• [INSTRUCTIONS FOR THE TASK]: Set down exactly the lines from the one with "scene.collection.objects.link(ob)" to the one with "return 1 + round(t * FPS)", both included, and no line outside that range.

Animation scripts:
==============================
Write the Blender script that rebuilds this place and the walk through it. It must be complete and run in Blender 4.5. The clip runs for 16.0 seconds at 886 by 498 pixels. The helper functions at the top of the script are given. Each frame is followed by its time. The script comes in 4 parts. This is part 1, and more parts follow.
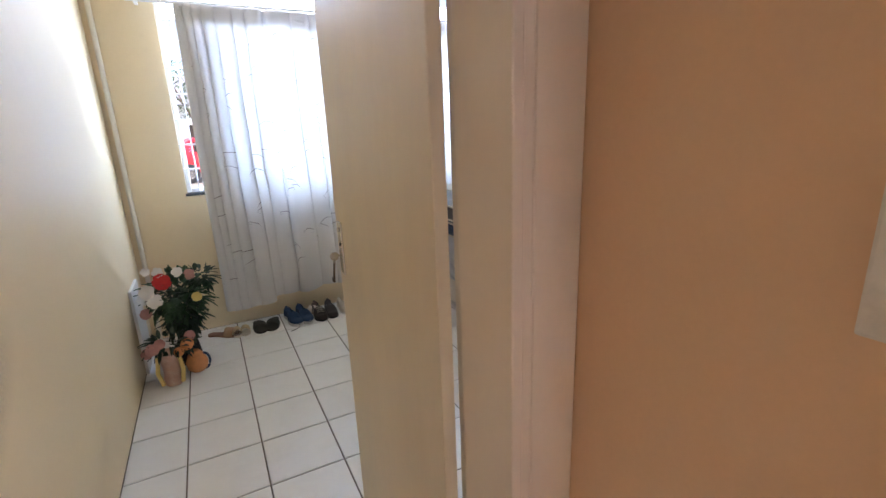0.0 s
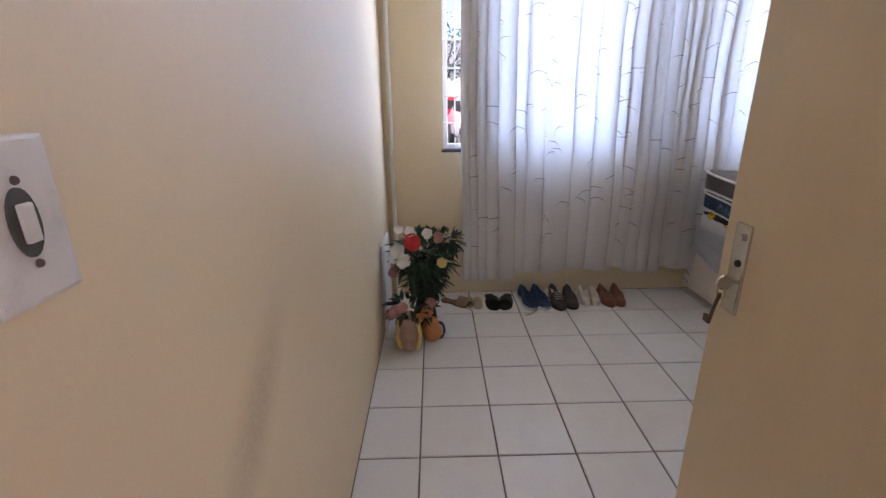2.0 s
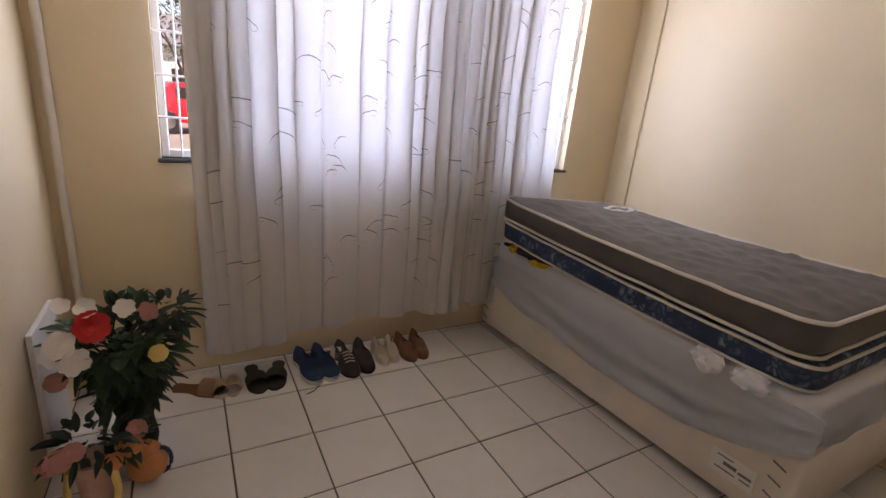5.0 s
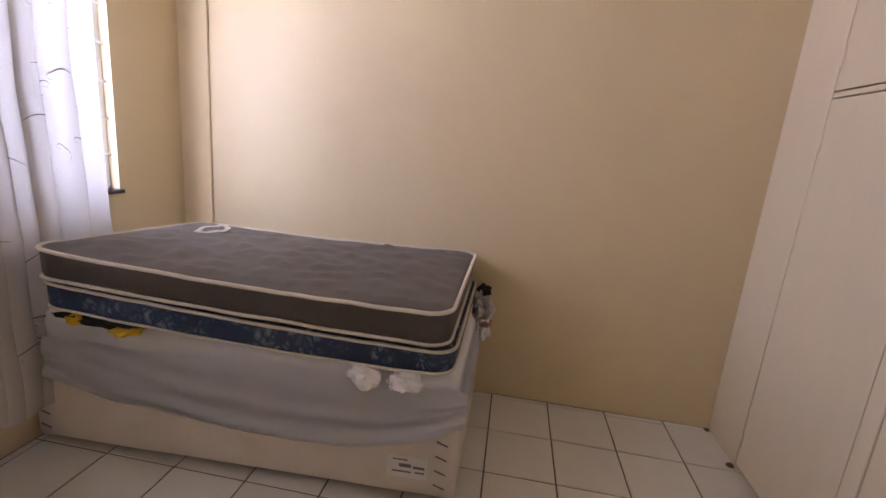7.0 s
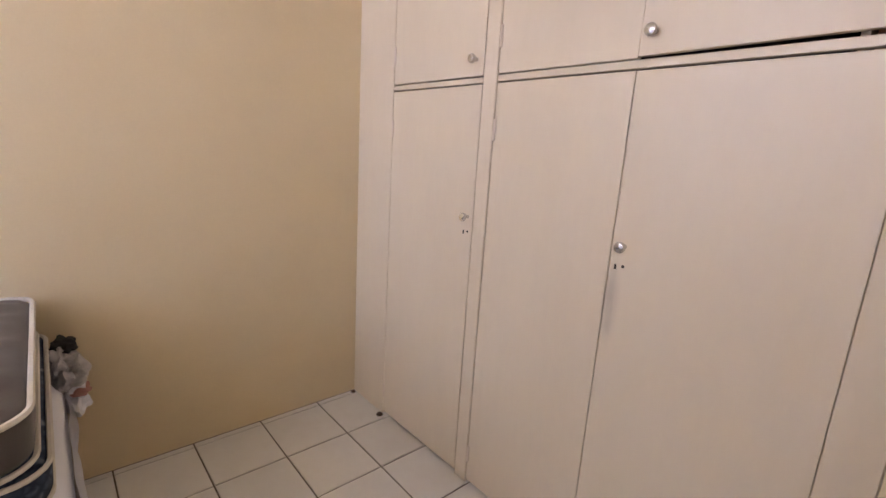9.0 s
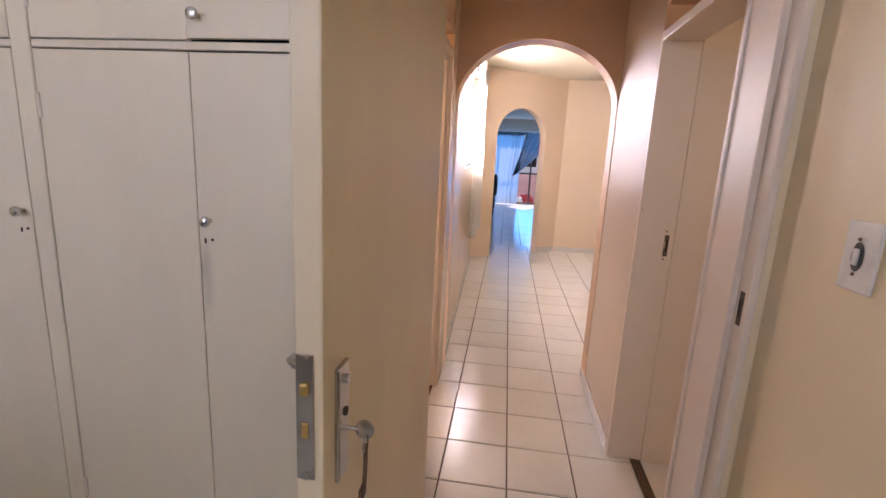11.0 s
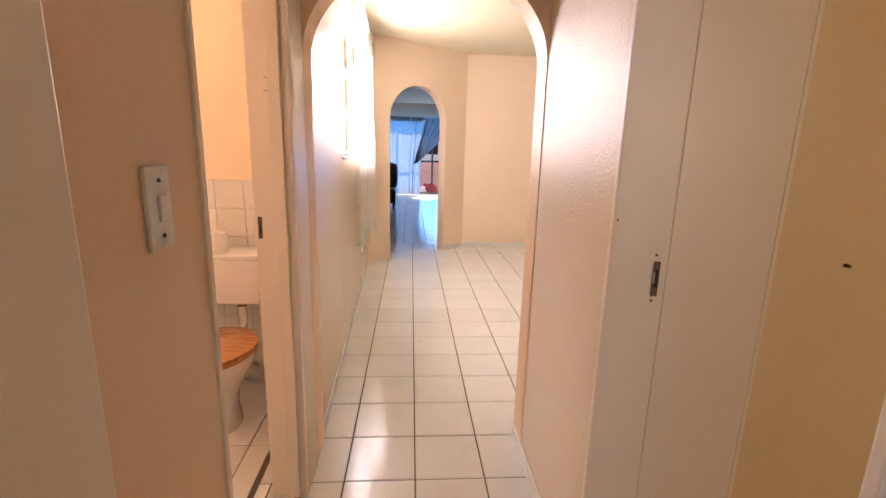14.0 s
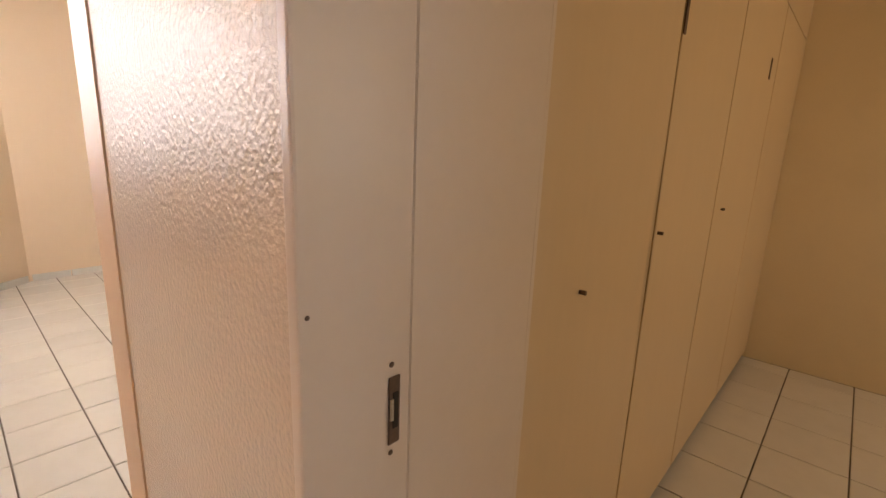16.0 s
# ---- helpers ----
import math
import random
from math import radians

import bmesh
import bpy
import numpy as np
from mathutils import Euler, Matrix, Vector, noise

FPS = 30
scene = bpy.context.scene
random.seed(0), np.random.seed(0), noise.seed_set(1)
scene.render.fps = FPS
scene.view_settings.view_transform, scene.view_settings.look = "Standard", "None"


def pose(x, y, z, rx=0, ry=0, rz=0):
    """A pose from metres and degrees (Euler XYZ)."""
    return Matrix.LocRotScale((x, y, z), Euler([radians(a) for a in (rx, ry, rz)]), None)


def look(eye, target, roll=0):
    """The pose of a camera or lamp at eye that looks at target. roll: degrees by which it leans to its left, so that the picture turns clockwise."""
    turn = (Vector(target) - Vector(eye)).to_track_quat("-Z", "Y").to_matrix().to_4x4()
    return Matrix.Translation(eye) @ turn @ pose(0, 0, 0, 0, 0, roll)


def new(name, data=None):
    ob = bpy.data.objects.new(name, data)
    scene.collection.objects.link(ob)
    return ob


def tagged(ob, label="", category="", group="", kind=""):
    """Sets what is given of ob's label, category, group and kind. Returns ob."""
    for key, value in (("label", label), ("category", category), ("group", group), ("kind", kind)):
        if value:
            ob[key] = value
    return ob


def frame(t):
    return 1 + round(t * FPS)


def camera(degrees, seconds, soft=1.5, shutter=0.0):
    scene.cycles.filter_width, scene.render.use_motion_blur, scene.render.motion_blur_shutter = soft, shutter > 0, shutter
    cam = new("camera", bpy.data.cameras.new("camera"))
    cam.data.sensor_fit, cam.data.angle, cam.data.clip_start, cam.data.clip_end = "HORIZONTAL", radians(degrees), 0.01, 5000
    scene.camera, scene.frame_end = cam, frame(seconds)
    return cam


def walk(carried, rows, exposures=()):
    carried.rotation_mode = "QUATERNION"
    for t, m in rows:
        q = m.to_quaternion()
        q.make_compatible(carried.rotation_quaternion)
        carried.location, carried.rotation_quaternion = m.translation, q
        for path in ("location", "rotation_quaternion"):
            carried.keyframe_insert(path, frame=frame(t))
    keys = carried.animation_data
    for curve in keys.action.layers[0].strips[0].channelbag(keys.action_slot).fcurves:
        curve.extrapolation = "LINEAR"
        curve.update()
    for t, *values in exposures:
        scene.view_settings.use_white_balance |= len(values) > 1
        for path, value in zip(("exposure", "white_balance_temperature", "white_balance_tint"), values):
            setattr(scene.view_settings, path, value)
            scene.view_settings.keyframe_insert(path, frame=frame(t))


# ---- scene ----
cam = camera(88.5, 16.0)
# seconds, eye, target, roll
PATH = [
    (0, (0.256, -2.28, 1.357), (1.134, -0.56, 0.836), -2.3),
    (0.5, (0.223, -2.162, 1.331), (0.716, -0.297, 0.803), -2.9),
    (1, (0.216, -2.021, 1.323), (0.397, -0.111, 0.757), -2.6),
    (1.5, (0.154, -1.892, 1.306), (0.229, 0.012, 0.697), -1.5),
    (2, (0.075, -1.693, 1.305), (0.107, 0.202, 0.668), -0.8),
    (2.5, (0.049, -1.584, 1.317), (0.006, 0.301, 0.652), -1.2),
    (3, (0.046, -1.422, 1.324), (0.021, 0.46, 0.649), -0.7),
    (3.2, (0.074, -1.368, 1.321), (0.06, 0.52, 0.661), -0.8),
    (5.3, (0.234, -0.837, 1.277), (1.49, 0.621, 0.734), 6.3),
    (5.5, (0.246, -0.776, 1.292), (1.687, 0.508, 0.769), 6.6),
    (6, (0.297, -0.707, 1.298), (1.956, 0.303, 0.821), 6.8),
    (6.5, (0.36, -0.628, 1.332), (2.209, -0.026, 0.863), 5.4),
    (7, (0.422, -0.585, 1.324), (2.351, -0.31, 0.873), 5.0),
    (7.5, (0.507, -0.572, 1.347), (2.447, -0.549, 0.86), 4.7),
    (8, (0.624, -0.564, 1.359), (2.53, -0.941, 0.885), 4.9),
    (8.5, (0.664, -0.552, 1.375), (2.422, -1.396, 0.929), 4.4),
    (9, (0.656, -0.504, 1.375), (2.118, -1.799, 0.945), 3.5),
    (9.5, (0.622, -0.504, 1.384), (1.811, -2.054, 0.954), 4.0),
    (10, (0.527, -0.483, 1.376), (1.386, -2.241, 0.964), 3.5),
    (10.2, (0.487, -0.481, 1.373), (1.227, -2.295, 0.97), 3.6),
    (12.3, (0.335, -0.606, 1.347), (0.147, -2.552, 0.929), 1.0),
    (12.5, (0.32, -0.695, 1.351), (0.143, -2.641, 0.924), 0.9),
    (13, (0.29, -0.951, 1.339), (0.168, -2.902, 0.919), 1.0),
    (13.5, (0.317, -1.208, 1.339), (0.196, -3.158, 0.911), 1.1),
    (14, (0.33, -1.429, 1.343), (0.186, -3.375, 0.908), 1.5),
    (14.5, (0.3, -1.657, 1.352), (0.142, -3.6, 0.905), 1.7),
    (15, (0.229, -1.851, 1.337), (-0.09, -3.777, 0.899), 2.2),
    (15.5, (0.154, -2.018, 1.349), (-0.801, -3.719, 0.91), 2.9),
    (16, (0.045, -2.127, 1.349), (-1.405, -3.433, 0.911), 2.2),
]
# seconds, stops, kelvin, tint: the clip's camera brightens where it turns from the window
EXPOSURES = [(0.0, 1.3, 6200, 20), (0.5, 1.15, 6100, 22), (1.0, 0.97, 5950, 23), (2.0, 0.85, 6200, 30), (3.0, 0.65, 6350, 33), (5.5, 0.5, 7700, 38), (6.5, 0.62, 7700, 42), (7.5, 0.78, 7450, 40),
             (8.0, 0.88, 7350, 38), (8.5, 1.0, 7250, 37), (9.0, 1.2, 7350, 37), (9.5, 1.0, 7450, 37), (10.2, 0.88, 7100, 34), (12.3, 1.05, 6450, 29), (13.2, 1.18, 6800, 28), (14.0, 1.1, 7200, 28),
             (14.9, 0.52, 6200, 17), (15.5, 0.52, 6350, 18), (16.0, 0.86, 7200, 22)]
walk(cam, [(t, look(e, g, r)) for t, e, g, r in PATH], EXPOSURES)

# ---- world, sun and the light of the windows ----
world = bpy.data.worlds.new("sky")
scene.world = world
world.use_nodes = True
wn = world.node_tree.nodes
sky = wn.new("ShaderNodeTexSky")
sky.sky_type, sky.sun_disc = "NISHITA", False
sky.sun_elevation, sky.sun_rotation = radians(52), radians(200)
wn["Background"].inputs["Strength"].default_value = 0.15
world.node_tree.links.new(sky.outputs[0], wn["Background"].inputs["Color"])


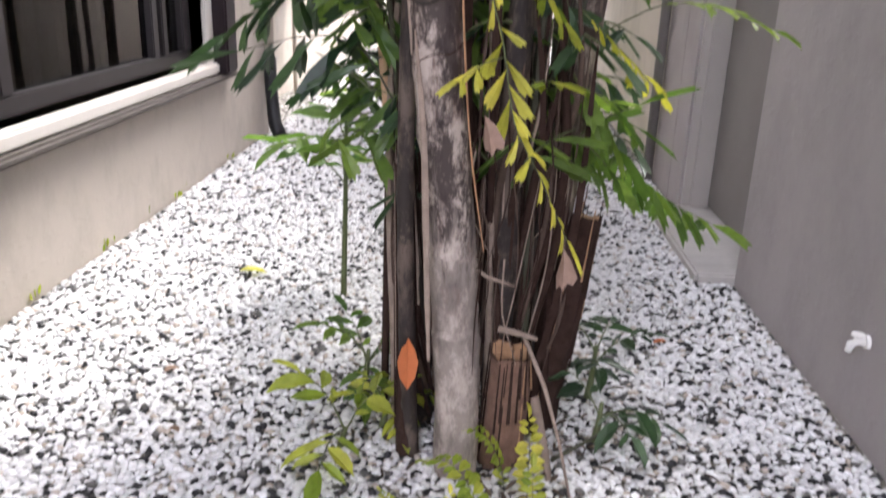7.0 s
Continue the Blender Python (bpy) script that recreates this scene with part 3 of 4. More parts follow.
def stem(parent, keys, r0, r1, material, rng, n=40, ring=0.16, name="trunk", sides=14):
    """A palm stem with slightly swollen leaf-scar rings."""
    pts = spline(keys, n)
    radii = []
    z = 0.0
    for i in range(n + 1):
        if i:
            z += (pts[i] - pts[i - 1]).length
        r = r0 + (r1 - r0) * i / n
        k = (z % ring) / ring
        radii.append(r * (1.0 + (0.09 if k < 0.16 else 0.0) + rng.uniform(-0.025, 0.025)))
    v, f = tube(pts, radii, sides, 0.03, rng)
    return soup(name, v, f, material, parent, smooth=True)


def palm(label, keys, r0, r1, material, seed, group="palm stems", n=60):
    rng = random.Random(seed)
    p = holder("fishtail_palm", (0, 0, 0), label, "palm", group)
    stem(p, keys, r0, r1, material, rng, n)
    return p, rng


def crown(p, rng, keys, zs, count, lens, material, size, slim, bip=True, az=None, el=(30, 65), droop=(1.0, 1.9), hang=0.45):
    pts = spline(keys, 60)
    for i in range(count):
        z = rng.uniform(*zs)
        b = min(pts, key=lambda q: abs(q.z - z))
        a = rng.uniform(0, 2 * math.pi) if az is None else radians(rng.gauss(az[0], az[1]))
        line = frond_line(b, a, radians(rng.uniform(*el)), rng.uniform(*lens), rng.uniform(*droop))
        frond(p, line, material if not isinstance(material, list) else rng.choice(material), rng, size * rng.uniform(0.85, 1.15), slim, bip, 0.25, 0.11 if bip else 0.08, hang, 0.007)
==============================
• [COMPLETE OUTPUT]:
    scene.collection.objects.link(ob)
    return ob


def tagged(ob, label="", category="", group="", kind=""):
    """Sets what is given of ob's label, category, group and kind. Returns ob."""
    for key, value in (("label", label), ("category", category), ("group", group), ("kind", kind)):
        if value:
            ob[key] = value
    return ob


def frame(t):
    return 1 + round(t * FPS)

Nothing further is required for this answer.